Experts cast doubt on tax cut rationale

By Zheng Yangpeng (China Daily) Updated: 2016-01-28 08:07

China's tax system is a burden on companies and should be reformed, Liang Jianzhang, economist and co-founder of online travel service Ctrip.com argued at a recent symposium held at Tsinghua University.

He said his company, the country's largest travel website, paid its employees 10,000 yuan ($1,520) a month on average, but after tax deductions and social insurance payments this figure was reduced to less than 6,000 yuan.

Liang said taxes should be cut to benefit workers, but the idea was called into question by Gao Peiyong, director of the National Academy of Economic Strategy under the Chinese Academy of Social Sciences, who doubted any ordinary consumer would benefit from such a move.

90 percent of China’s tax revenue derive from corporate. Unlike western countries, more than 80 percent of China’s tax revenue derives from indirect taxes, taxes that could easily passed on from companies to consumers without later’ notice.

The divide is a showcase of the huge perception gap between ordinary people and experts when it comes to taxing in China. Any proposal to cut tax is hugely popular, but cooler heads should ask: such a move is desirable, but is it feasible?

Right now the single largest source of tax revenue in China is the VAT, or value-added tax, which in 2014 accounted for 22 percent of the total, or 3.085 trillion yuan.

In a bid to prevent repeat taxation, since 2012 the government has moved to replace business tax with a VAT in the economy's service sectors, effectively cutting taxation by 484 billion yuan. Yet this reform has not been applied to the property, construction, financial or consumer services sectors of the economy - despite a previous target to achieve this by the end of 2015.

Deteroriating fiscal conditions and "technical difficulties" were cited as reasons for the delay.

"VAT reform was planned to cut taxes by as much as 1 trillion yuan, but the reform stalled well below this target," Gao said.

"There are many technical reasons for this but in essence it was because public finances may not be able to take the hit," he said.

Besides VAT, another two pillars is business tax and consumption tax. “When the trinity is important, finance officials feel heartbroken when either of the three is cut,” according to Gao.

In a system such as China's, which is dominated by indirect taxation, even substantial cuts may not directly benefit end consumers.

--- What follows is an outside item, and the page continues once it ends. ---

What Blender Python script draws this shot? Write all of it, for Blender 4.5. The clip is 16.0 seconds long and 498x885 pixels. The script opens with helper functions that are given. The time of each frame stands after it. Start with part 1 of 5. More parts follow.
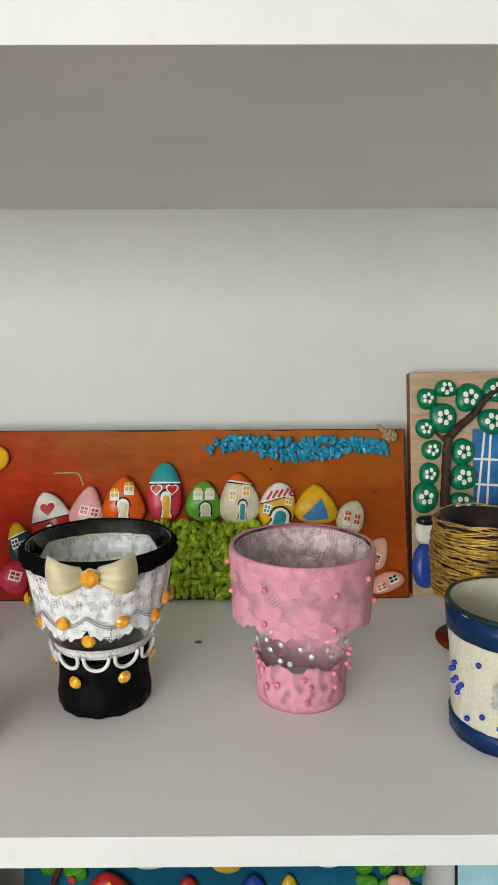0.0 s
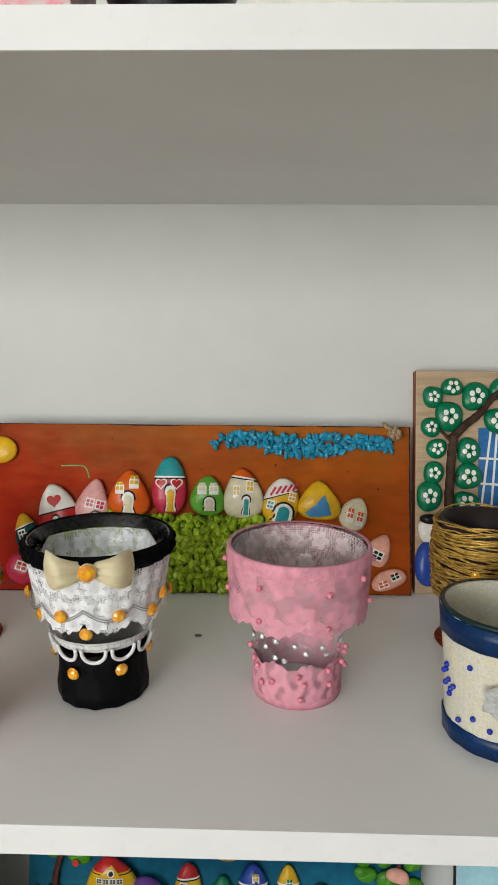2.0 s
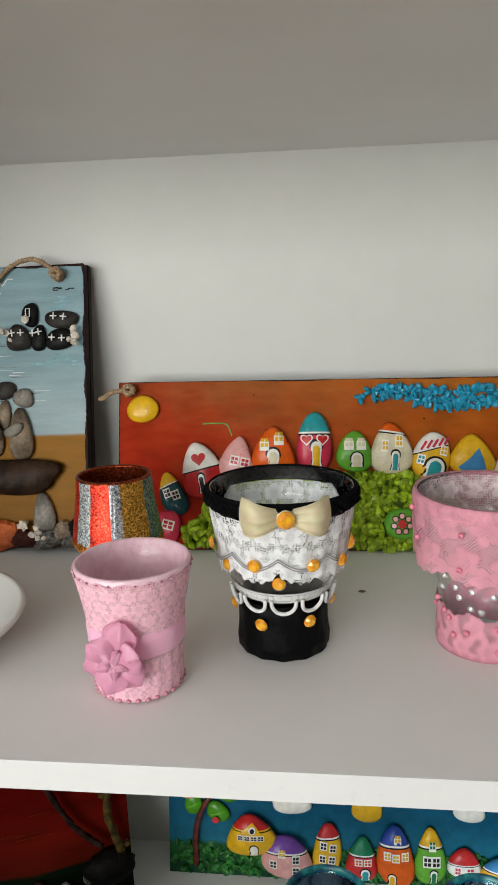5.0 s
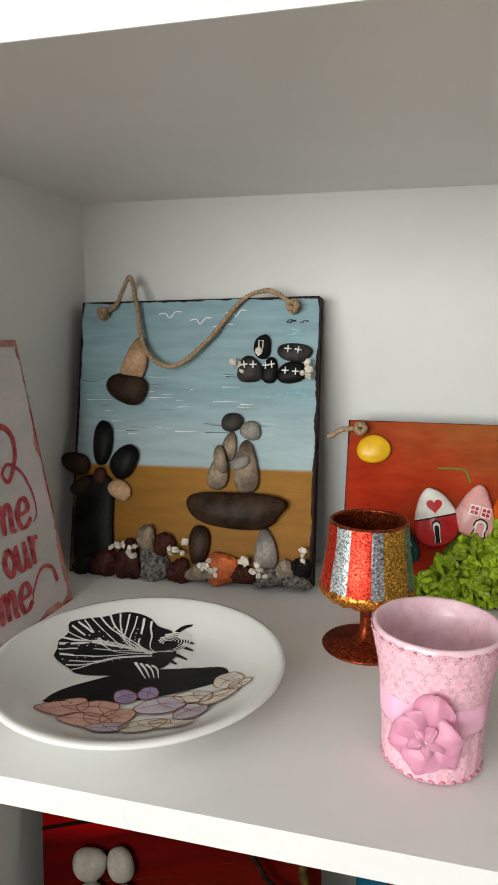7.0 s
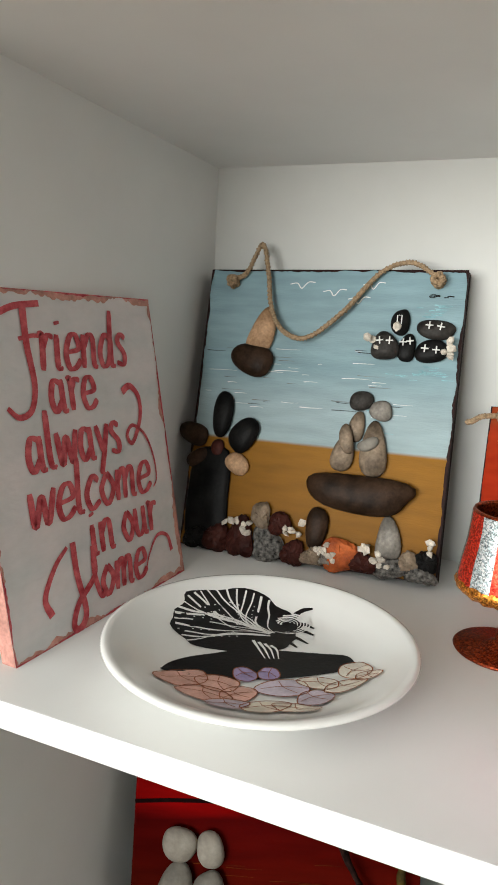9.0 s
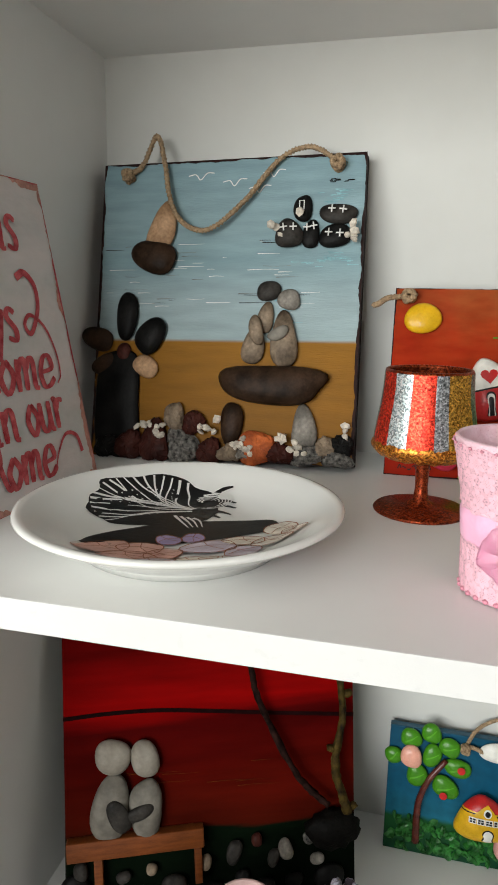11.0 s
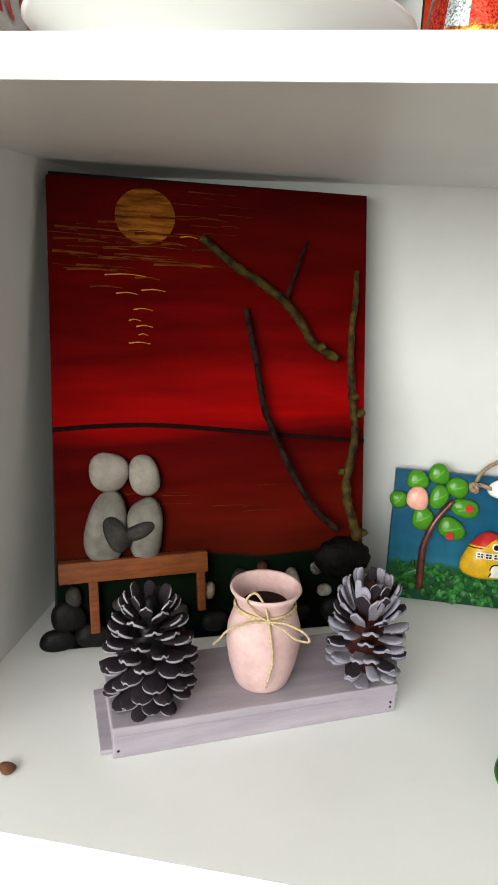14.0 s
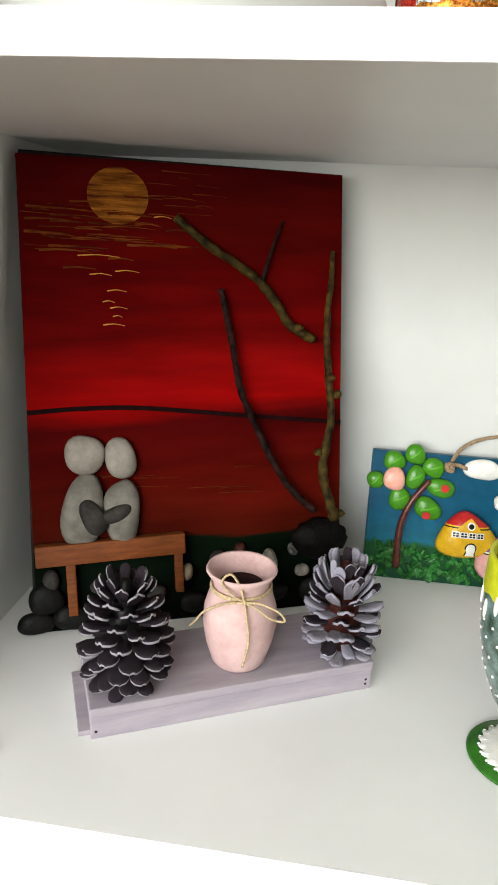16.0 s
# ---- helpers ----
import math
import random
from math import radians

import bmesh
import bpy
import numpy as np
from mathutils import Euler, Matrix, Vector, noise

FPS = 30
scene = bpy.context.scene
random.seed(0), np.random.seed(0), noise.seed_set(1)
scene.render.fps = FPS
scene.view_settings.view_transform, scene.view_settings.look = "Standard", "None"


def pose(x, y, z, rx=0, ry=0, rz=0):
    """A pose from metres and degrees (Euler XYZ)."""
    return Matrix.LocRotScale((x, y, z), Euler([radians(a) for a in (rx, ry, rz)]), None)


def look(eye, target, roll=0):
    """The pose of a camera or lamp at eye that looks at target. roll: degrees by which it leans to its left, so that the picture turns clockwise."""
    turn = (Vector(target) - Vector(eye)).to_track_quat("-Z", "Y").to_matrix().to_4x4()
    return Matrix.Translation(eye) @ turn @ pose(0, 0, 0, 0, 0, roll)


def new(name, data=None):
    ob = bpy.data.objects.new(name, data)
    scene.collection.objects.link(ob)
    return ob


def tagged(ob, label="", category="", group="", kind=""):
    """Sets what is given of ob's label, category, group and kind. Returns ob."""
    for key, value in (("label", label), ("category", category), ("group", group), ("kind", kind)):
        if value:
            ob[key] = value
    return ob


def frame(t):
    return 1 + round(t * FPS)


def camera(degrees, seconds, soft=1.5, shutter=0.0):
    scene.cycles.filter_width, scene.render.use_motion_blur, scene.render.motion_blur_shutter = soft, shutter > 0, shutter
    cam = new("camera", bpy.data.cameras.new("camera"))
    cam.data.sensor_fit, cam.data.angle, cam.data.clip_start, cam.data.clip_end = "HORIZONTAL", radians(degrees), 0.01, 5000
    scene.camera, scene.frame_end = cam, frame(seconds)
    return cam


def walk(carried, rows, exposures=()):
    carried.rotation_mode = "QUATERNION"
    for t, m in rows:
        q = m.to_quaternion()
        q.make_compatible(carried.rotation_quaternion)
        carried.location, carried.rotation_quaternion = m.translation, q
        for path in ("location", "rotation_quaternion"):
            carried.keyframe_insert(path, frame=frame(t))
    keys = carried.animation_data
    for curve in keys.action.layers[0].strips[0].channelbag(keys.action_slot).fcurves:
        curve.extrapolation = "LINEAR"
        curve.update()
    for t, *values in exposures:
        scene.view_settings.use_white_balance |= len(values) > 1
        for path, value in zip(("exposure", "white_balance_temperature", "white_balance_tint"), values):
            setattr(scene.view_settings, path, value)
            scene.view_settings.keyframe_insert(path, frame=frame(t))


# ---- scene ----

But in other economies such as the United States where income and corporation tax - known as direct taxes - dominate, tax cuts can directly benefit individual households.

"In the US, taxation can be a powerful tool to narrow the gap between rich and poor, but in China the role of taxation in redistributing income is minor. In some ways the tax system is unfair to the poor," said Lyu Wangshi, a researcher with the Fiscal Research Institute.

For example, indirect taxes are usually incorporated in the price of a commodity so the burden is transferred to buyers ---no matter what their income is. But when it comes to direct tax such as individual income tax, threshold is so low (3,500 yuan per month) that it has become a de factor “tax on average wage-owners”. Rich have ample rooms to bypass the tax as much of their income does not go through payrolls.

Experts have called for years that only when direct tax’s share is raised does reducing indirect taxes feasible. But anytime when they propose to levy property tax or estate tax, they are quickly engulfed by public outcry.